Mark Ryan: If you look at the scale of it and the way it’s shot, Michael Bay is not a dummy. I’ve done 4 films with Michael, just finished on Transformers 4, and he has a grasp of what audiences want which I’ve not seen the like of and I’ve worked with quite some interesting directors. But Michael’s got a really good, brilliant visual mind, so when it comes to making a picture, a big picture work and you’ve been sucked into it, even if it’s about giant alien robots that disguise themselves as cars, people get sucked into that world. And this is of that scale. Everybody we had from the make-up people that worked on Harry Potter to the second unit action director that worked on projects like the Bourne films and Gladiator, across the board, the DP who worked on Transformers with me previously, everybody is of that world, so the way this thing looks projected, it’s an 8-hour movie. It’s quite epic in its scale.

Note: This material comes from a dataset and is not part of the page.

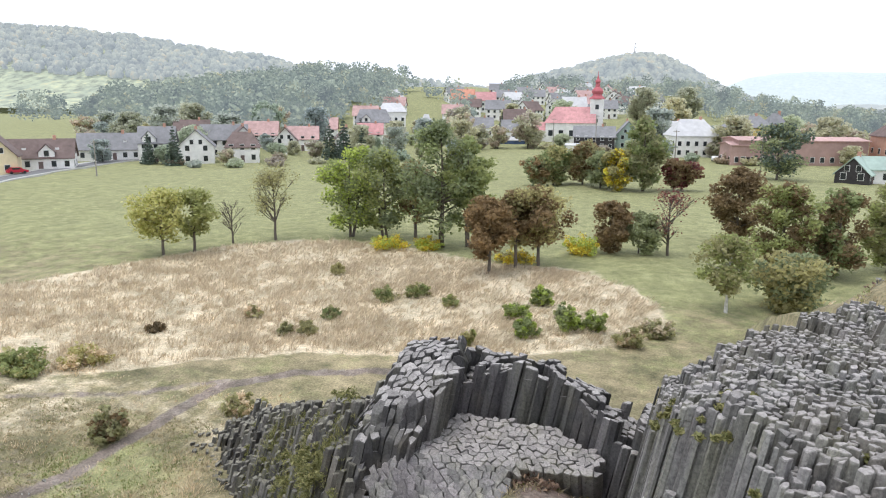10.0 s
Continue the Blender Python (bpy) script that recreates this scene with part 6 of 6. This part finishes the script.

Zack McGowan: I just had the pleasure of watching, I’d seen 1 but I had the pleasure of seeing 2, 3, 4, 5, 6, and 7 about 3 days ago in France, and I was just going, “I can’t believe I’m in this because oh my god!” And I asked if I could watch the last one, and he said no, you can’t watch the last one!
Mark Ryan: And just to repeat what I know has been, John said it before, some shows you get into when it starts, the big opening flashy thing and then you go whoa, and then it goes (farting sound). This one starts big and gets ginormous. It gets bigger and more complex, more relationships and more entangled and entwined and strained and passionate. There’s a lot of, it just gets bigger and it gets richer.

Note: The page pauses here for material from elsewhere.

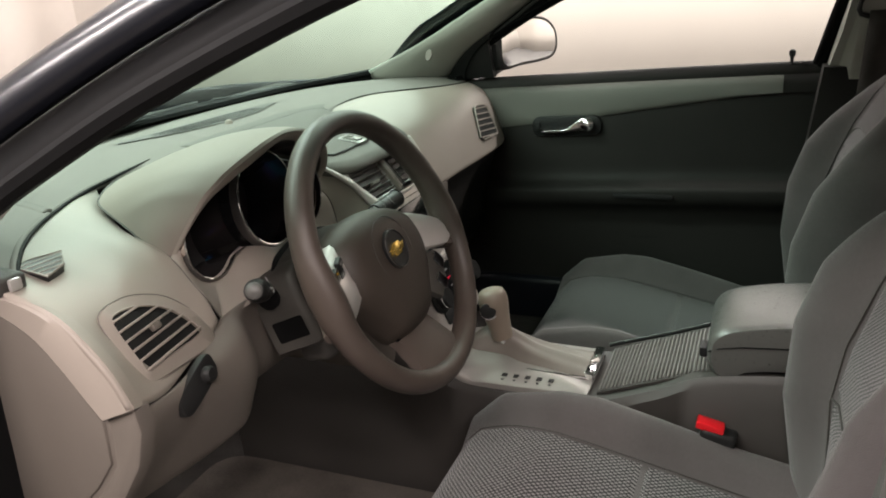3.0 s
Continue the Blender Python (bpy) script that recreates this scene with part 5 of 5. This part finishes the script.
for sx in (1, -1):
    up_e = [(0.0835, 0.0364), (0.105, 0.0270), (0.127, 0.0160), (0.1450, 0.0035), (0.1610, -0.0110)] if sx > 0 else [(0.0823, 0.0459), (0.105, 0.0385), (0.128, 0.0298), (0.1460, 0.0195), (0.1615, 0.0040)]
    dn_e = [(0.0960, -0.0335), (0.105, -0.0355), (0.120, -0.0395), (0.140, -0.0440), (0.1600, -0.0470)] if sx > 0 else [(0.0960, -0.0335), (0.105, -0.0355), (0.120, -0.0395), (0.140, -0.0440), (0.1600, -0.0470)]
    nn, nd = (-0.026, -0.022, -0.016, -0.008, -0.002), (-0.014, -0.011, -0.007, -0.003, 0.0)
    ua, da = spline([(x, y, n) for (x, y), n in zip(up_e, nn)], 4), spline([(x, y, n) for (x, y), n in zip(dn_e, nd)], 4)
    rows = []
    for t, dn_ in ((0, -0.012), (0, -0.002), (0.06, 0.003), (0.3, 0.007), (0.7, 0.007), (0.94, 0.003), (1, -0.002), (1, -0.012)):
        rows.append([WM @ Vector((sx * p.lerp(q, t).x, p.lerp(q, t).y, p.lerp(q, t).z + dn_)) for p, q in zip(ua, da)])
    spoke = part("spoke", sheet(rows), M_SILVER, wheel, "satin silver spoke")
    part("spoke_back", tube([WM @ Vector((sx * 0.09, -0.01, -0.045)), WM @ Vector((sx * 0.14, -0.03, -0.026)), WM @ Vector((sx * 0.17, -0.045, -0.006))], 0.02, 10, squash=0.6), M_WHEEL, spoke)
    bm_ = WM @ Matrix.Translation((sx * 0.120, -0.024, -0.0035)) @ Matrix.Rotation(sx * radians(-14), 4, "Y") @ Matrix.Rotation(radians(-14), 4, "X")
    if sx < 0:
        bm_ = WM @ Matrix.Translation((-0.120, 0.0165, -0.0055)) @ Matrix.Rotation(radians(15), 4, "Y") @ Matrix.Rotation(radians(12), 4, "X") @ Matrix.Rotation(radians(21), 4, "Z") @ pose(0, 0.002, -0.0018)
        for (cx, cy, w, h, words) in ((0.0115, 0.0010, 0.0165, 0.0108, "RES+"), (0.0050, -0.0108, 0.0165, 0.0104, "SET-"), (-0.0118, -0.0018, 0.0150, 0.0165, "")):
            b = part("cruise_button", prism(rounded(w, h, 0.002), 0.006, bm_ @ pose(cx, cy, 0.0028), 0.0010), M_BLACK, spoke, "black cruise control button")
            if words:
                lettering("button_word", words, 0.0036, bm_ @ pose(cx, cy, 0.0030), M_PRINT, b)
            else:
                part("lit_mark", box(0.004, 0.0014, 0.0004, bm_ @ pose(cx + 0.001, cy + 0.0035, 0.0031)), G_AMBER, b)
                part("dial_mark", tube([bm_ @ Vector((cx + 0.004 * math.cos(a / 6 * math.pi), cy - 0.003 + 0.004 * math.sin(a / 6 * math.pi), 0.0040)) for a in range(10)], 0.0004, 5), M_PRINT, b)
    else:
        pod = part("audio_panel", prism([(0.082, -0.036), (0.136, -0.044), (0.150, -0.056), (0.138, -0.090), (0.104, -0.110), (0.078, -0.090)], 0.012, WM @ pose(0, 0, -0.020), 0.004), M_SHROUD, spoke, "grey audio control panel set back below the spoke")
        for cx, cy in ((0.133, -0.060), (0.118, -0.088)):
            b = part("audio_button", prism(rounded(0.024, 0.016, 0.004), 0.004, WM @ pose(cx, cy, -0.0175, 0, 0, -55), 0.0012), M_GLOSSBLACK, pod, "black audio button")
            part("button_edge", tube([WM @ pose(cx, cy, -0.0180, 0, 0, -55) @ Vector((x, y, 0)) for x, y in rounded(0.025, 0.017, 0.0045, 3)], 0.0006, 5, closed=True), M_CHROME, b)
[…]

Zack McGowan: It is THE pirate show. And I sometimes, I watch it and I go, “How did we pull this off?” I’m like, what the? Because most of it’s shot on a backlot, in a studio in Cape Town, so it’s really quite, when you’re watching it, you’re like, how did this happen? It’s really fun.
Q: I don’t know if you know David S. Goyer, but the way you two are dressed, you’d make great villains in the next Batman movie.
Zack McGowan: Okay then! When does that start shooting? Quick! Oh, unfortunately we’re unavailable.